## PROBLEM DESCRIPTION
Quote the lines from the line holding "finishes the script." to the very end of the listing, exactly, and no others.

Records excerpted from a collection:
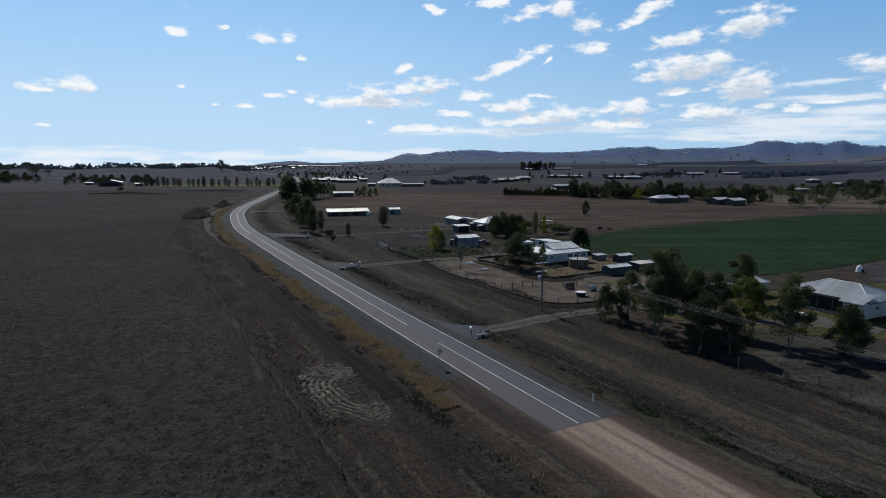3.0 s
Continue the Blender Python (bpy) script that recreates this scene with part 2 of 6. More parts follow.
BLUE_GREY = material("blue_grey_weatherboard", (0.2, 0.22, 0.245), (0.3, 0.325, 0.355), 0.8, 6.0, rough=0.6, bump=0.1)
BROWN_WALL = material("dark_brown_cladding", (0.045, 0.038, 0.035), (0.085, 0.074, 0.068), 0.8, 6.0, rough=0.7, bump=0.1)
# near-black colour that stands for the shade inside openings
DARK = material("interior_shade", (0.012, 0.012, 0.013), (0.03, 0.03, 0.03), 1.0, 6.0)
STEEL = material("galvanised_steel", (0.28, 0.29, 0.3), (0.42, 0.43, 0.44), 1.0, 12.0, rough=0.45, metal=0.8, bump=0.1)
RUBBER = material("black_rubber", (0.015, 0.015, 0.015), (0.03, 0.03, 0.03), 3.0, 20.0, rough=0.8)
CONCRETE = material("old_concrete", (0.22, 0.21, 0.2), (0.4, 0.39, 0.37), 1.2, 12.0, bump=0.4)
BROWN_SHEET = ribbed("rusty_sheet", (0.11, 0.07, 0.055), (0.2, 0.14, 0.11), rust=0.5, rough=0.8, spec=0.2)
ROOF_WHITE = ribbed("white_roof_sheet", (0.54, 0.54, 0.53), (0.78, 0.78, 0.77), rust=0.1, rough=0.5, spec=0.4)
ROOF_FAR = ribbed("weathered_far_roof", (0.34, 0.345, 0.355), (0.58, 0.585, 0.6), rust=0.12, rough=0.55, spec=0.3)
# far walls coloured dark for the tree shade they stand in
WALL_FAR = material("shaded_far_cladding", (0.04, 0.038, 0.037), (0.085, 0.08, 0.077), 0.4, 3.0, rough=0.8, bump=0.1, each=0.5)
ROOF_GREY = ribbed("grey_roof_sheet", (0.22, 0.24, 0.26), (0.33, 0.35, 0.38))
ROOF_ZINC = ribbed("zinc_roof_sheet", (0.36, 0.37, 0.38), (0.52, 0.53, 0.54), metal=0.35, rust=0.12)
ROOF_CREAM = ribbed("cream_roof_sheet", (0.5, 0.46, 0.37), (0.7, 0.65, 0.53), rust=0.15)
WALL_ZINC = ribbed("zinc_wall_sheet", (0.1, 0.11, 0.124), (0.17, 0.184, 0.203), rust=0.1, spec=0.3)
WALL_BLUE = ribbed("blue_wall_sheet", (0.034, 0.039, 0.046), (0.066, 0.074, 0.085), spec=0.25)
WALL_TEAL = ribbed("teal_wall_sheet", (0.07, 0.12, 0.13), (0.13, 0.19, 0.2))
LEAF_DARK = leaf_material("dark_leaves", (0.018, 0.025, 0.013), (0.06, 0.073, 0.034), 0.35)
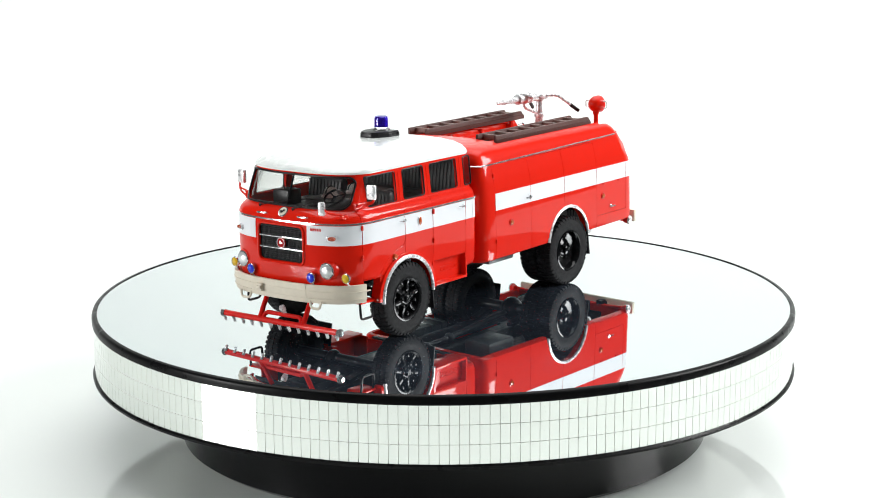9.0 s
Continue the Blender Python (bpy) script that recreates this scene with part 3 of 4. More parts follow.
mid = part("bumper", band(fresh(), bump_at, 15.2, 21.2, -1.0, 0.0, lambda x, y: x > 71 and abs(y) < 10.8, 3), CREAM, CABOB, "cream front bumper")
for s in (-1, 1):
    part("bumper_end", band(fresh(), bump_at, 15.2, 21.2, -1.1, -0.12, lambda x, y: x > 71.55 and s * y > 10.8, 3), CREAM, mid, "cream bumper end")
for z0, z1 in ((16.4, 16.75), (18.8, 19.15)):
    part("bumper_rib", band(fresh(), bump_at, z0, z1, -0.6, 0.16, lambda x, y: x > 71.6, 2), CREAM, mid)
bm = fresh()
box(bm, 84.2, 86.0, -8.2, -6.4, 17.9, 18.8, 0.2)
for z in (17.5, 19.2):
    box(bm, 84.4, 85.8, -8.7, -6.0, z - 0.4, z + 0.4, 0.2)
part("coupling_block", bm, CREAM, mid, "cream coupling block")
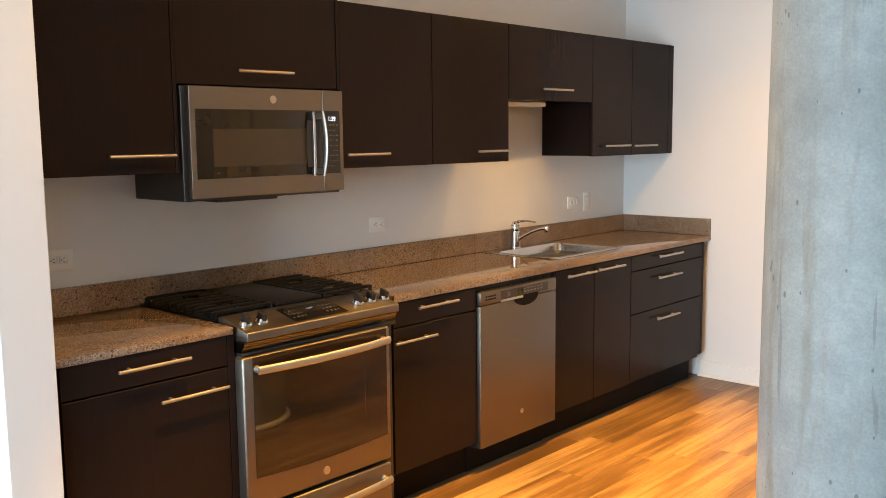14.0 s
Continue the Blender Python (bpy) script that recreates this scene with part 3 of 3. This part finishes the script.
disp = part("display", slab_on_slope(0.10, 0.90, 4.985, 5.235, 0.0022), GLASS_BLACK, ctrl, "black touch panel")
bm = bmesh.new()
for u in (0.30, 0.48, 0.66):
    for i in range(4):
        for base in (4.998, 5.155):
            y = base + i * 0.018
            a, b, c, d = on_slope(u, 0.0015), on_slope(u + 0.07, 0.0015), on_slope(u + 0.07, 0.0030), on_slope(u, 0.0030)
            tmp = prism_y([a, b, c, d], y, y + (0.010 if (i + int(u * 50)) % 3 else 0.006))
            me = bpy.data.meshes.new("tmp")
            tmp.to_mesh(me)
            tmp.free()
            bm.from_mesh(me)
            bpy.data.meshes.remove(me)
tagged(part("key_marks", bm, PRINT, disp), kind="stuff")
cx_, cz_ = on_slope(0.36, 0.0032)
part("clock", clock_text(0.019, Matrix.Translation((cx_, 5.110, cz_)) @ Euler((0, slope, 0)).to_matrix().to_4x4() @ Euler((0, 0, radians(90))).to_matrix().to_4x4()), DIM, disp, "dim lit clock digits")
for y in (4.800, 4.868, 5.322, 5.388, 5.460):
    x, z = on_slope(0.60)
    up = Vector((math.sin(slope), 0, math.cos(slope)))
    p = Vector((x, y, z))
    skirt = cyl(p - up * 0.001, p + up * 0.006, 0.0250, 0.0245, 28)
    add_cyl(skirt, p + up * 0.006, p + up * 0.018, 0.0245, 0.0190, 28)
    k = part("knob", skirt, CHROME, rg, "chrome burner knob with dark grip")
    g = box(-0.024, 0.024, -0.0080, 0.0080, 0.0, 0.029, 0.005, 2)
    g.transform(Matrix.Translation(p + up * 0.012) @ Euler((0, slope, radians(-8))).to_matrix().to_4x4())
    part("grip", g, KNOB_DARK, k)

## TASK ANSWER
Continue the Blender Python (bpy) script that recreates this scene with part 3 of 3. This part finishes the script.
disp = part("display", slab_on_slope(0.10, 0.90, 4.985, 5.235, 0.0022), GLASS_BLACK, ctrl, "black touch panel")
bm = bmesh.new()
for u in (0.30, 0.48, 0.66):
    for i in range(4):
        for base in (4.998, 5.155):
            y = base + i * 0.018
            a, b, c, d = on_slope(u, 0.0015), on_slope(u + 0.07, 0.0015), on_slope(u + 0.07, 0.0030), on_slope(u, 0.0030)
            tmp = prism_y([a, b, c, d], y, y + (0.010 if (i + int(u * 50)) % 3 else 0.006))
            me = bpy.data.meshes.new("tmp")
            tmp.to_mesh(me)
            tmp.free()
            bm.from_mesh(me)
            bpy.data.meshes.remove(me)
tagged(part("key_marks", bm, PRINT, disp), kind="stuff")
cx_, cz_ = on_slope(0.36, 0.0032)
part("clock", clock_text(0.019, Matrix.Translation((cx_, 5.110, cz_)) @ Euler((0, slope, 0)).to_matrix().to_4x4() @ Euler((0, 0, radians(90))).to_matrix().to_4x4()), DIM, disp, "dim lit clock digits")
for y in (4.800, 4.868, 5.322, 5.388, 5.460):
    x, z = on_slope(0.60)
    up = Vector((math.sin(slope), 0, math.cos(slope)))
    p = Vector((x, y, z))
    skirt = cyl(p - up * 0.001, p + up * 0.006, 0.0250, 0.0245, 28)
    add_cyl(skirt, p + up * 0.006, p + up * 0.018, 0.0245, 0.0190, 28)
    k = part("knob", skirt, CHROME, rg, "chrome burner knob with dark grip")
    g = box(-0.024, 0.024, -0.0080, 0.0080, 0.0, 0.029, 0.005, 2)
    g.transform(Matrix.Translation(p + up * 0.012) @ Euler((0, slope, radians(-8))).to_matrix().to_4x4())
    part("grip", g, KNOB_DARK, k)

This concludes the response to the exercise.